What the task requires
Repeat the material verbatim and drop the pictures.

Materials provided
┏━━

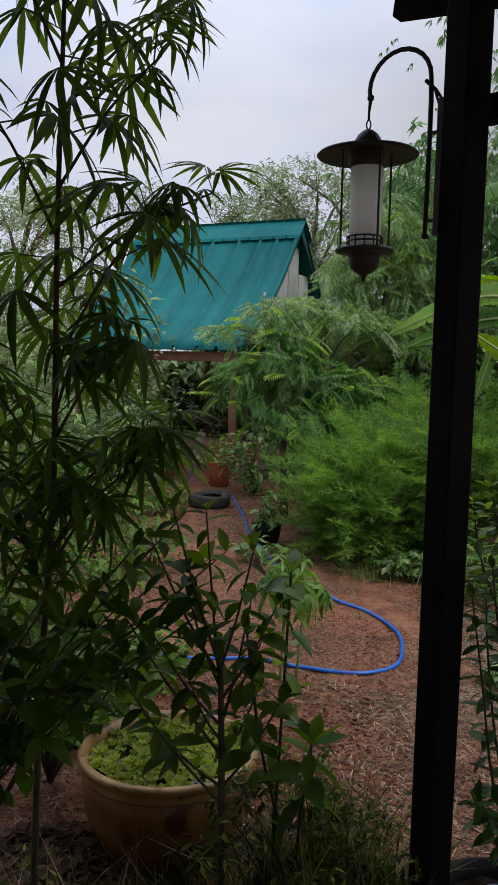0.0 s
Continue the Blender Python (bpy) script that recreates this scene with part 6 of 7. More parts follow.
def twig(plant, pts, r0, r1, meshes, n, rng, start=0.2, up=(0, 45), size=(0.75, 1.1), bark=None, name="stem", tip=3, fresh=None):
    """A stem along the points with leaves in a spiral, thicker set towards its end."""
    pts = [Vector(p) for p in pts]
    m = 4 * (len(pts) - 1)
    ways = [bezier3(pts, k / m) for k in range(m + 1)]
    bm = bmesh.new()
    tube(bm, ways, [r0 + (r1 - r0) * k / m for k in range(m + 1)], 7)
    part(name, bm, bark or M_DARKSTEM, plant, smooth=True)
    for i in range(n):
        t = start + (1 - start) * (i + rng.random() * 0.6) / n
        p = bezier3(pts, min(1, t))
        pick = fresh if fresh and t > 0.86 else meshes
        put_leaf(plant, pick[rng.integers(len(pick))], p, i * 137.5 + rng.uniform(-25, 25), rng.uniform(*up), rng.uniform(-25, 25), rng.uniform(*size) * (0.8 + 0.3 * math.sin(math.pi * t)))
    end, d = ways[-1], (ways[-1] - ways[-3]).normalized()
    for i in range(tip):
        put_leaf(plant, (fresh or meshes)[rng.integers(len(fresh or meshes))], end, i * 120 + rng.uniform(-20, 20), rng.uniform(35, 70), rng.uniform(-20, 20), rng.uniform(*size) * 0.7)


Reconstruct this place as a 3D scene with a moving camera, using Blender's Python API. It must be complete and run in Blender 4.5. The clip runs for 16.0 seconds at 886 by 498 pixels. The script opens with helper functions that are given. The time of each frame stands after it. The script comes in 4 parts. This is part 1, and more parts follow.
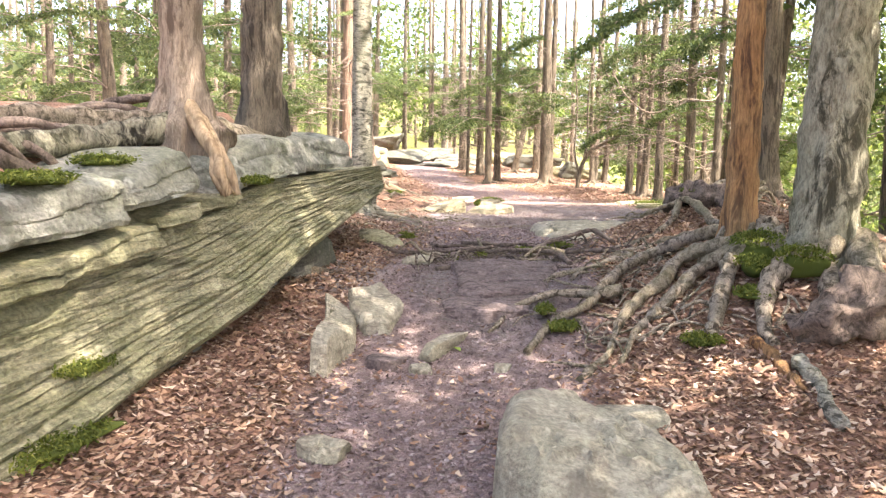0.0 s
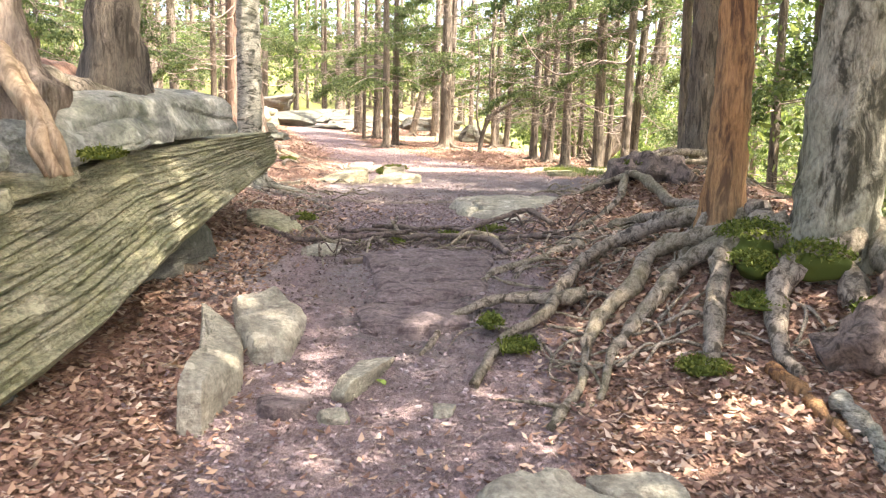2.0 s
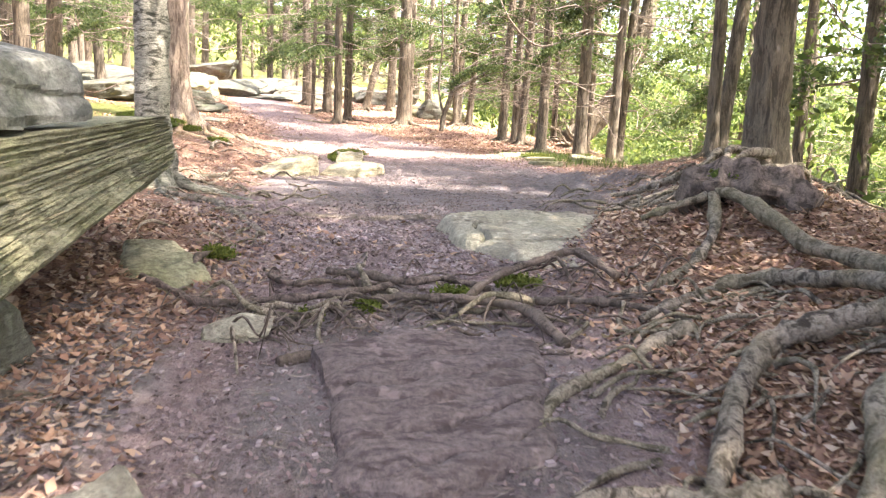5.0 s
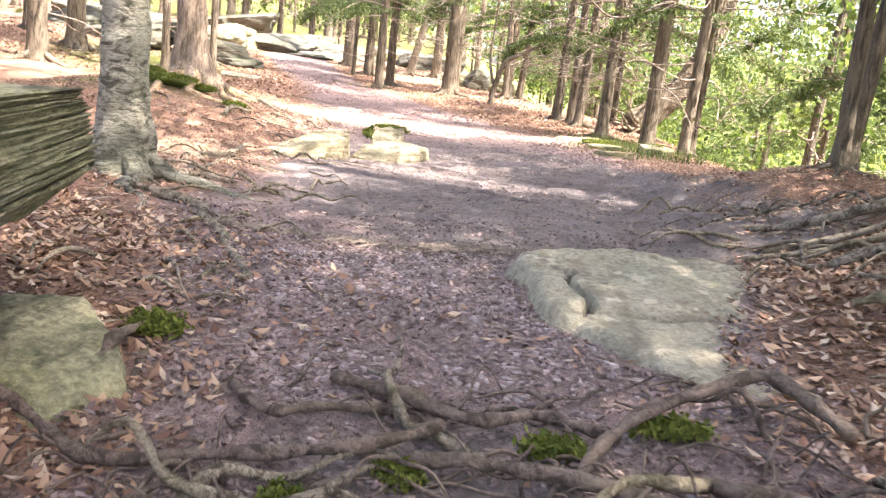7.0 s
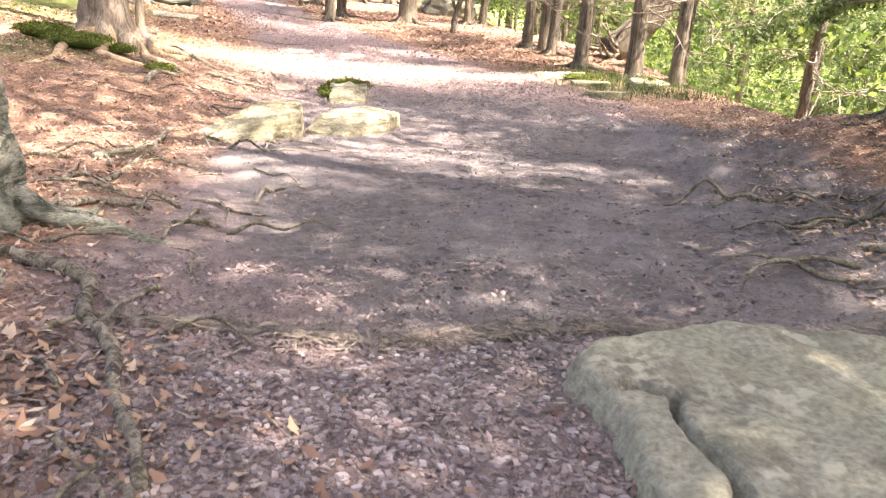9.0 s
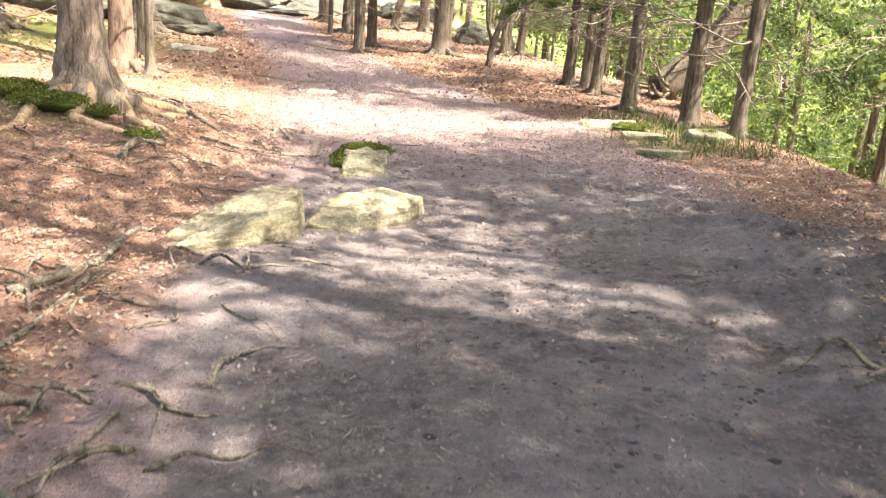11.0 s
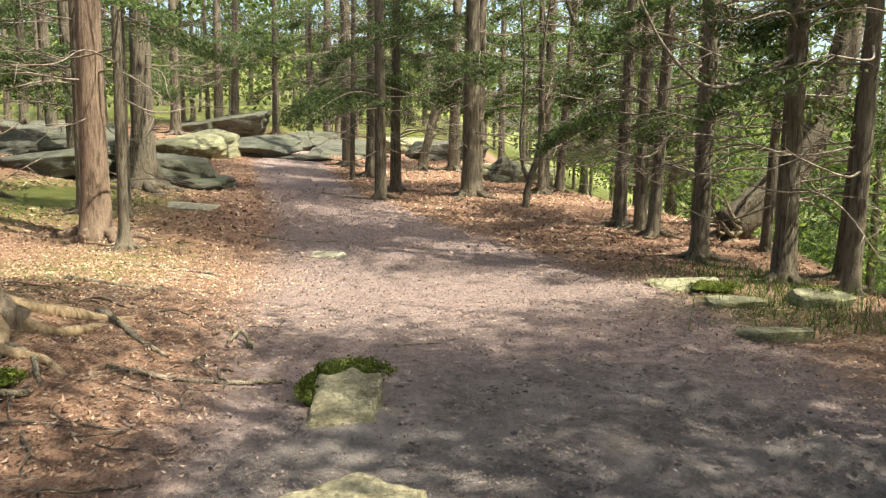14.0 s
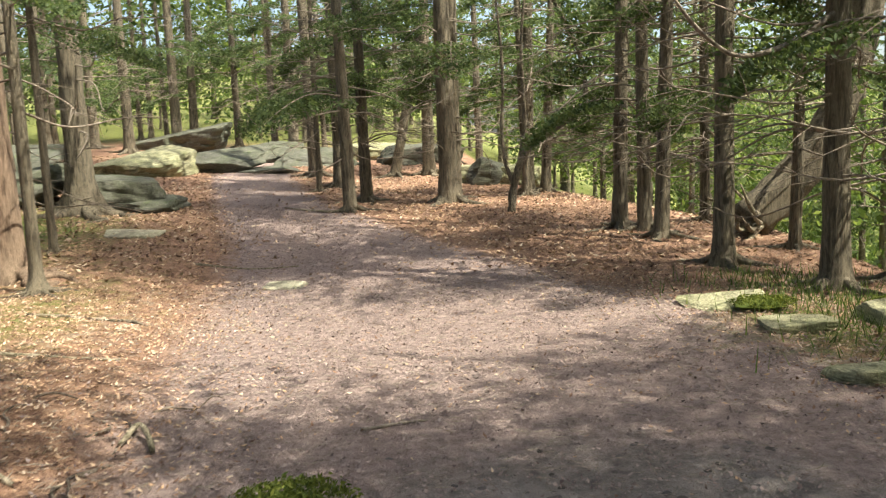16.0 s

┗━━

In response
0.0 s
Continue the Blender Python (bpy) script that recreates this scene with part 6 of 7. More parts follow.
def twig(plant, pts, r0, r1, meshes, n, rng, start=0.2, up=(0, 45), size=(0.75, 1.1), bark=None, name="stem", tip=3, fresh=None):
    """A stem along the points with leaves in a spiral, thicker set towards its end."""
    pts = [Vector(p) for p in pts]
    m = 4 * (len(pts) - 1)
    ways = [bezier3(pts, k / m) for k in range(m + 1)]
    bm = bmesh.new()
    tube(bm, ways, [r0 + (r1 - r0) * k / m for k in range(m + 1)], 7)
    part(name, bm, bark or M_DARKSTEM, plant, smooth=True)
    for i in range(n):
        t = start + (1 - start) * (i + rng.random() * 0.6) / n
        p = bezier3(pts, min(1, t))
        pick = fresh if fresh and t > 0.86 else meshes
        put_leaf(plant, pick[rng.integers(len(pick))], p, i * 137.5 + rng.uniform(-25, 25), rng.uniform(*up), rng.uniform(-25, 25), rng.uniform(*size) * (0.8 + 0.3 * math.sin(math.pi * t)))
    end, d = ways[-1], (ways[-1] - ways[-3]).normalized()
    for i in range(tip):
        put_leaf(plant, (fresh or meshes)[rng.integers(len(fresh or meshes))], end, i * 120 + rng.uniform(-20, 20), rng.uniform(35, 70), rng.uniform(-20, 20), rng.uniform(*size) * 0.7)


Reconstruct this place as a 3D scene with a moving camera, using Blender's Python API. It must be complete and run in Blender 4.5. The clip runs for 16.0 seconds at 886 by 498 pixels. The script opens with helper functions that are given. The time of each frame stands after it. The script comes in 4 parts. This is part 1, and more parts follow.
0.0 s
2.0 s
5.0 s
7.0 s
9.0 s
11.0 s
14.0 s
16.0 s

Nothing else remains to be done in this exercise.